Invece, e la cosa stupisce non poco, Allen inserisce questi conflitti nei momenti sbagliati, spesso troppo tardi, e poi li lascia in sospeso. Voglio proprio dire che lo spettatore esce dalla sala senza sapere se la Watts otterrà il prestito o dovrà rinunciare alla galleria d’arte; se Brolin verrà scoperto o si autodenuncerà o cosa, se Hopkins chiederà il divorzio o la moglie (il cui personaggio non viene assolutamente sviluppato) continuerà a tradirlo.
Questo non è “fare un finale aperto”, in un autore esperto che ha sempre dato una conclusione coerente ai suoi film. E’ lavorare da schifo.
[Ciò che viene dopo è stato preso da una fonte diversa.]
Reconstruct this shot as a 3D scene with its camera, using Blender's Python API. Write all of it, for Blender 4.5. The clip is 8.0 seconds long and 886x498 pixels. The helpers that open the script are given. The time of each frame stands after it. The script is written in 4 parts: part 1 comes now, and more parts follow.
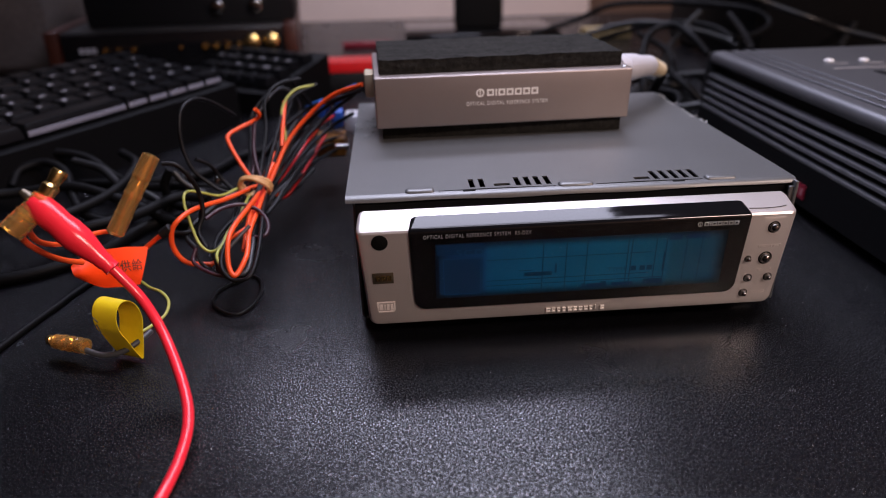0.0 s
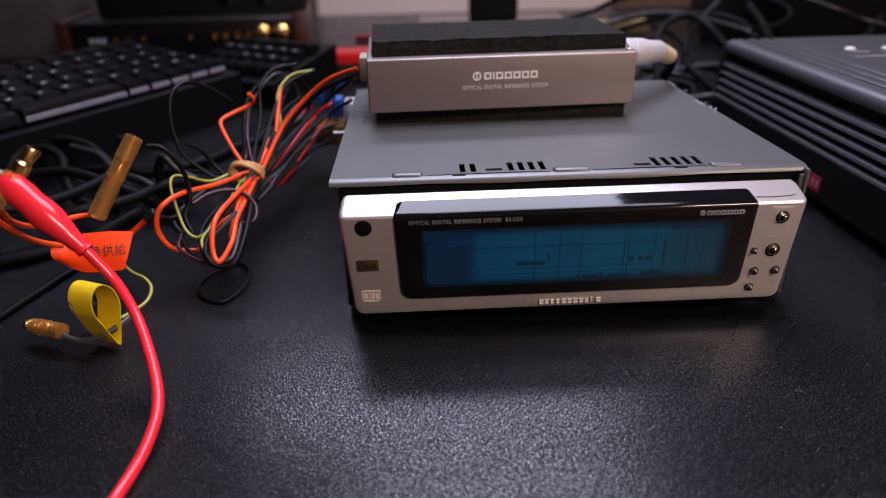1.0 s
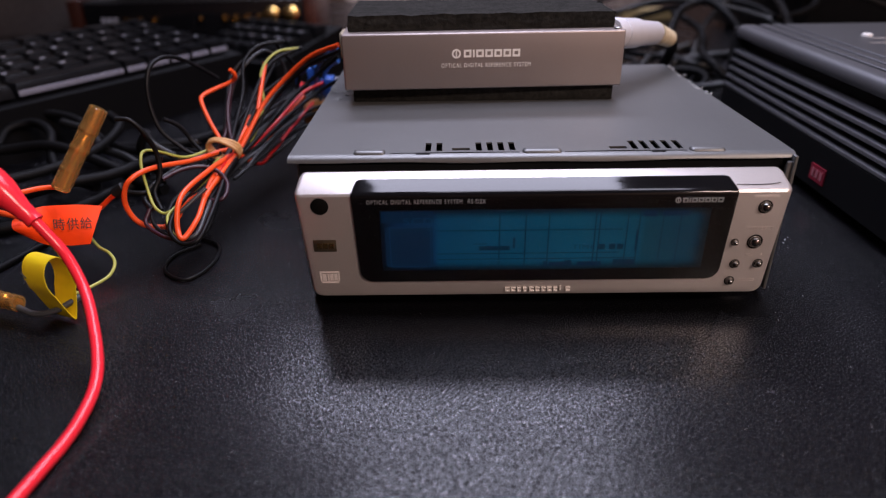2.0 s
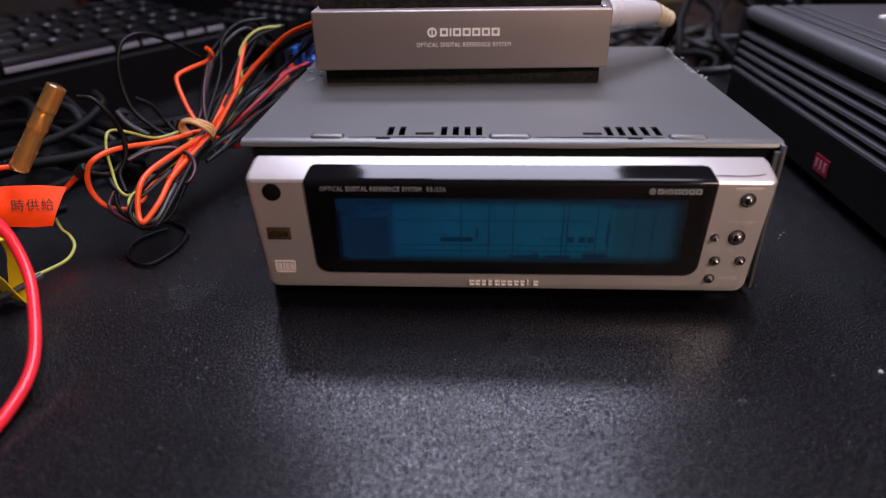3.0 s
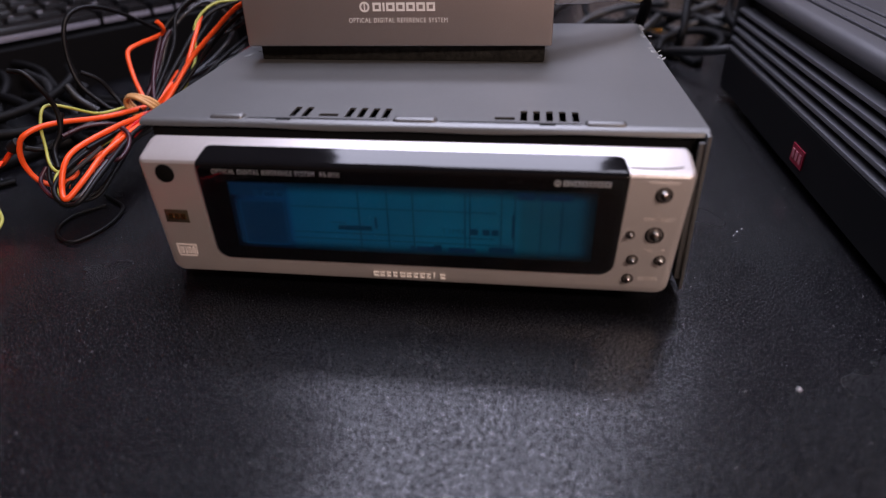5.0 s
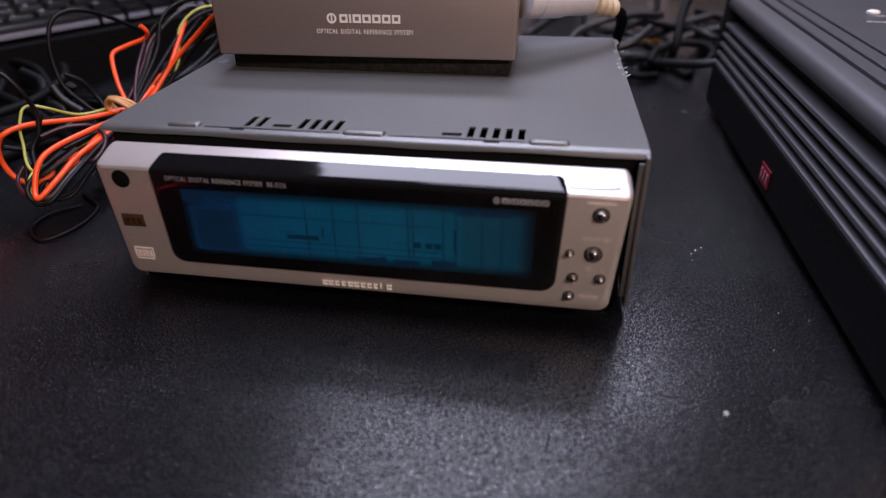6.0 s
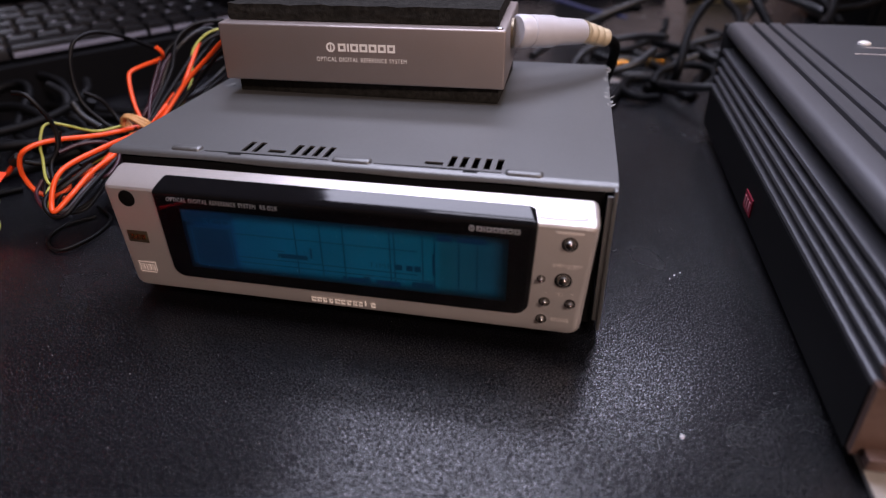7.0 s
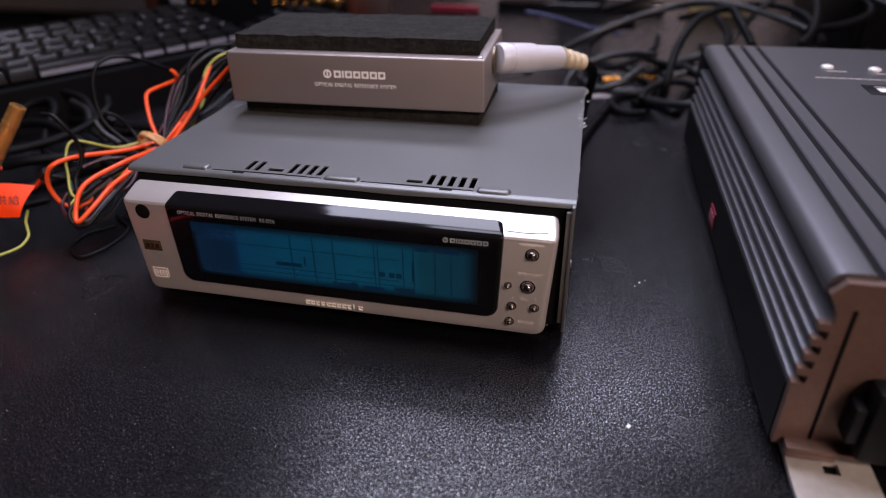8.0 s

Se invece vuoi fare una commedia brillante, puoi metterci dentro di tutto, anche le tragedie più cosmiche (in Amore e guerra non c’era forse la Morte che accompagnava il protagonista nell’aldilà?) ma devi farmi ridere: con i dialoghi, con le situazioni, con la scelta dei tempi comici. E, purtroppo, anche qui, io mi aspetto che il finale sciolga i nodi narrativi.
Mentre tu, cosa ci dai? I tempi comici sono tutti sbagliati (anche in momenti topici come la Pinto che confessa alla famiglia del futuro sposo di non volersi più sposare), le situazioni ripetitive, stereotipate.
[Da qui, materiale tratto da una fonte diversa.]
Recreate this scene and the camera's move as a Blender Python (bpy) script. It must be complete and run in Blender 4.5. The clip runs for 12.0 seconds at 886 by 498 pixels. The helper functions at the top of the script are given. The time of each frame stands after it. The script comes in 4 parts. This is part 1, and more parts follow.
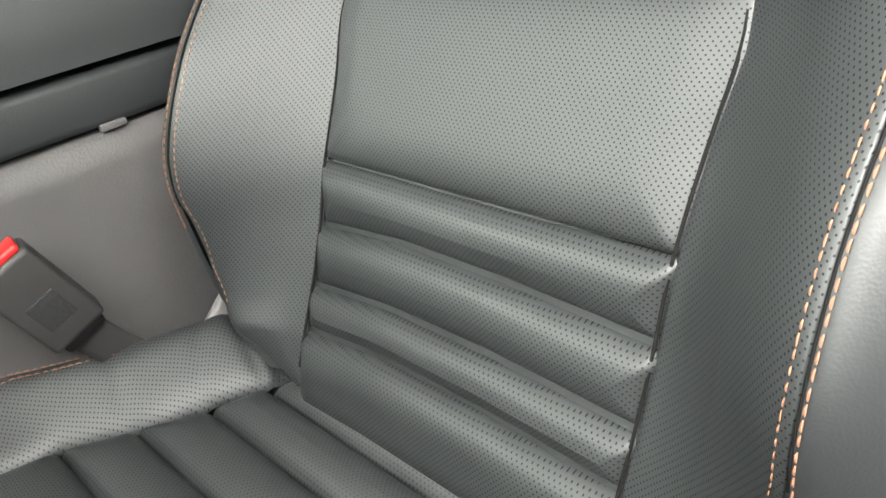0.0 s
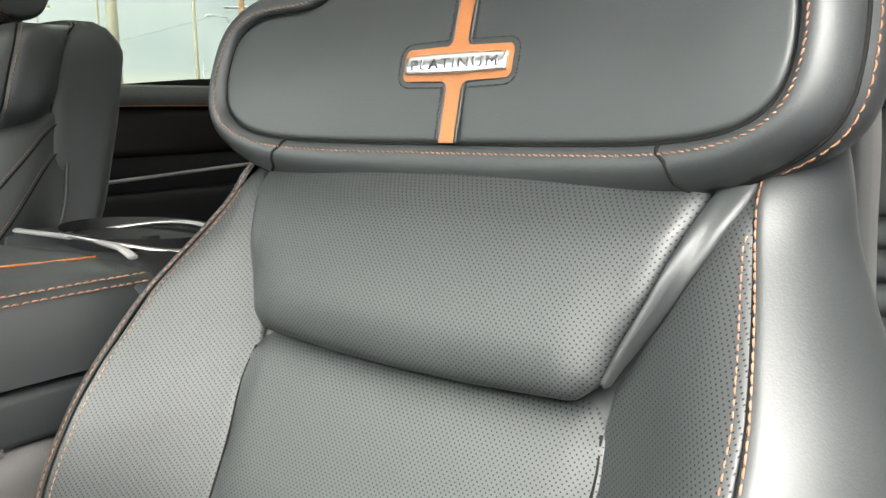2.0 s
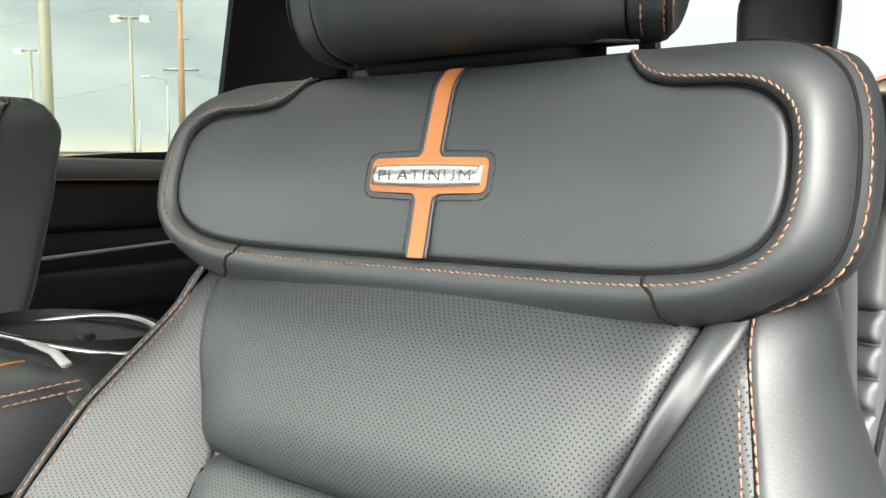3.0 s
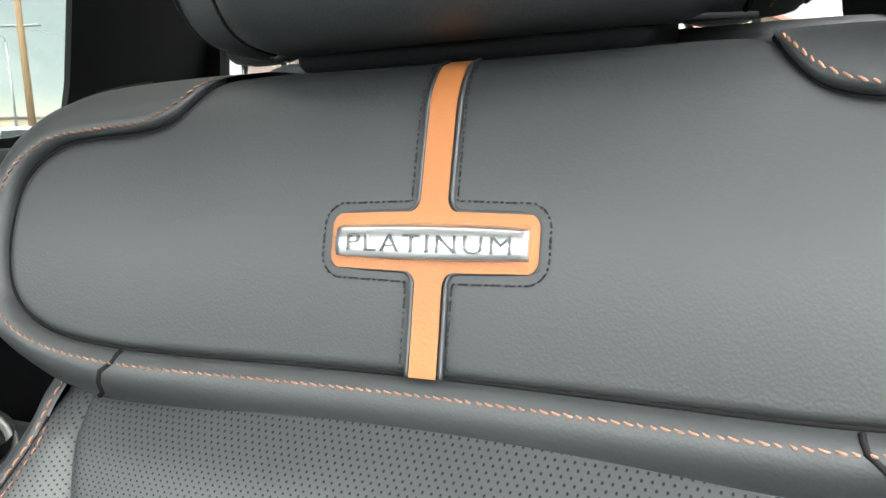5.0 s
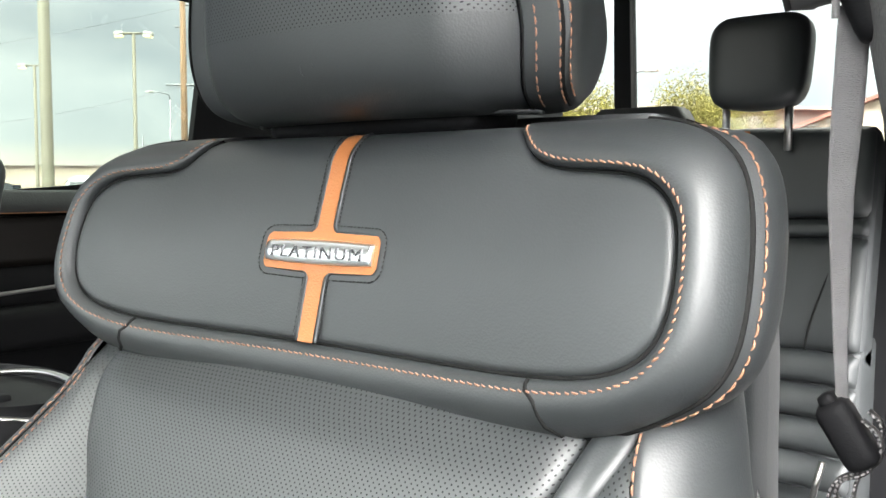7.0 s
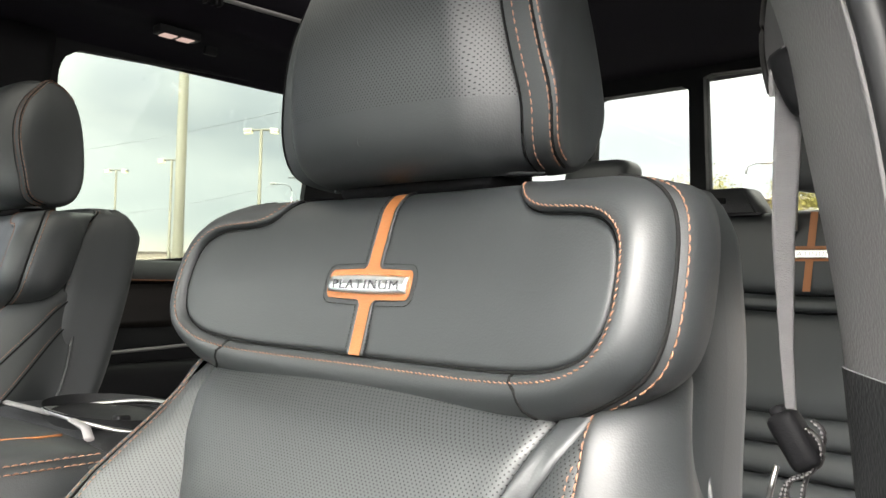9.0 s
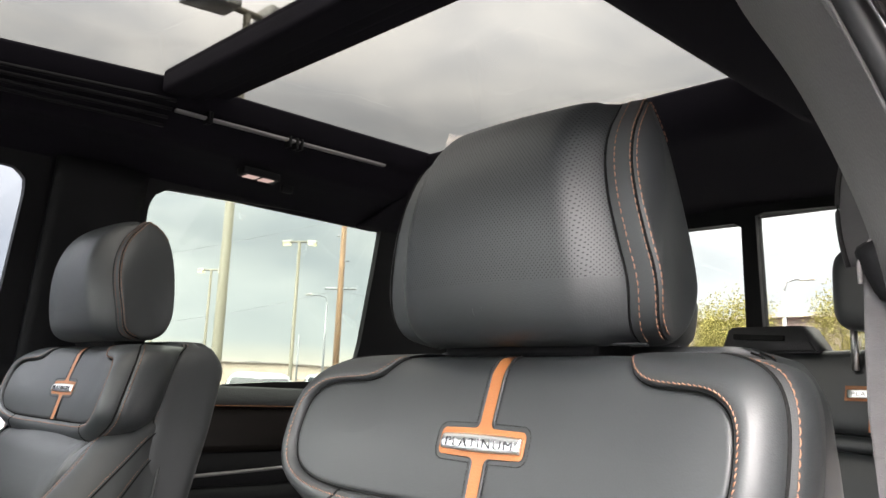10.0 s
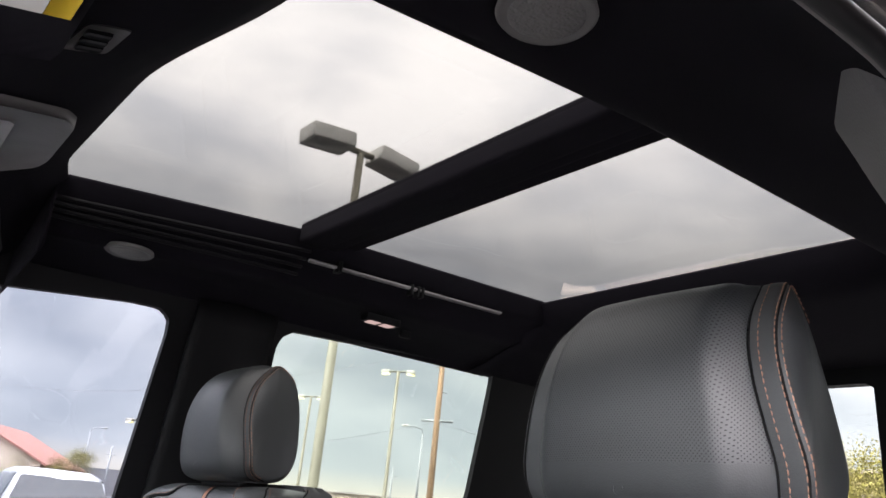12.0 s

E’ vero che fin dal titolo e da varie scene, avevi insistito molto sulla figura della cartomante – nessuna magia, a differenza di altri tuoi film del filone onirico - che domina la mente dell’anziana cliente. Possiamo anche credere che la figlia con i piedi per terra, in crisi con il marito, si lasci convincere dalla madre a provarci con il suo fascinoso titolare Banderas, ricavandone una solenne umiliazione: ma anche queste scene, così come quelle in cui la madre beve, non solo non fanno ridere: sono spesso agghiaccianti.
Unico contentino, il libraio che alla fine accetta di risposarsi perché – racconta lui - la moglie defunta, tramite seduta spiritica, gli ha dato il permesso. Questo dopo che ci hai mostrato un’altra seduta spiritica in cui lui, con la nuova fidanzata (ossia la moglie abbandonata da Hopkins, alcolista e succube della cartomante), si rifiutava di “chiederglielo”.

Tutto qui? Sì, tutto qui.
E’ vero che nel prologo ci avevi avvertiti che avevi voglia di violentare Shakespeare e che ci avresti elargito una favola narrata da un idiota, piena di strepito e furia e senza significato alcuno. Okay.
Ma questo è un film, non un dramma elisabettiano. Persino Shakespeare sapeva come concludere i suoi drammi.


* Nell’episodio del furto di proprietà intellettuale (wow, che paradossi!) siamo al limite del plagio: la vicenda ricalca molto da vicino quella raccontata nel godibile romanzo americano Notizie sull’autore (2001), di John Colapinto. Se Allen non lo conosceva, possibile che nessuno del suo staff gliel’abbia fatto notare?